I’m also curious about all of the add on devices that are coming to the market now like Wii Fit, the Tony Hawk skateboard and Project Natal. These devices are getting people off the couch, and the physical gaming space is being expanded from the area around the hands to a larger area in the living room. I think its possible we’ll have sound coming from these devices pretty soon….makes sense if you think about Rock Band and Guitar Hero.
DS: You have been working on several projects this year that will be released in 2010… like Dante’s Inferno, BioShock 2, etc… Can you tell us something about what could we expect from those games?
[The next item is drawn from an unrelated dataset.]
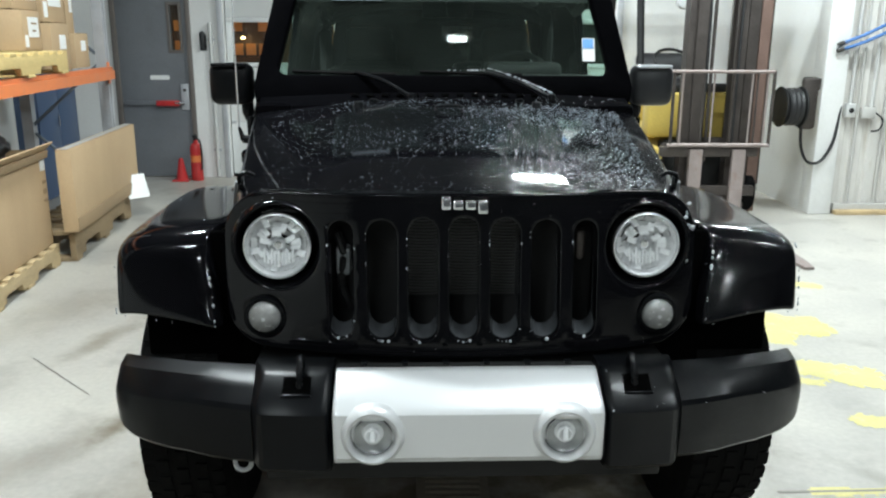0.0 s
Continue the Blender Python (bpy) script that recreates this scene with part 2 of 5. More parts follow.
def floor_concrete():
    """Pale concrete with soft damp tracks, oil marks and painted shade at their places: x, y, half lengths, turn,
    strength.
    """
    m = material("stained_shaded_concrete", (0.535, 0.51, 0.455), 0.40, vary=0.18, scale=1.6, fine=38, bump=0.15, second=(0.40, 0.385, 0.355), spots=0.50, spot_color=(0.27, 0.255, 0.225))
    n, l = m.node_tree.nodes, m.node_tree.links
    pb = n["Principled BSDF"]
    col = pb.inputs["Base Color"].links[0].from_socket
    geo, wob = n.new("ShaderNodeNewGeometry"), n.new("ShaderNodeTexNoise")
    wob.inputs["Scale"].default_value, wob.inputs["Detail"].default_value, wob.inputs["Roughness"].default_value = 5.5, 8, 0.62
    l.new(geo.outputs["Position"], wob.inputs["Vector"])
    total = None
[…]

AL: I was a supporting member of really talented audio teams. You can expect really great work, but its best to let the audio directors talk about their visions when the projects release.
DS: Finally… can you tell us about your future projects?
AL: I’m really looking forward to the coming year. It should be a great spread of AAA action and indie intrigue. Right now I have some gaps in my schedule so I have some pet projects in the works. One is a not for profit music release of tribal music I recorded near Mfuwe, Zambia. I also have some game ideas of my own.
And remember! If you want to ask something to Andrew, just tell me!
Damian Kastbauer says
” It had this amazing ereiorerwerary kinda quality.”
Brilliance, the foundation of sound design!
This is a call for more Onomatopoeia’s in sound design articles.
Well played, sir!
Ross Alexander says
Excellent interview! What a treat to hear from one of the industry’s great sound designers! Mr. Lackey makes me feel a lot better about graduating from “audio” school with about $100,000 debt; sort of brings some light to the end of the tunnel! Thanks!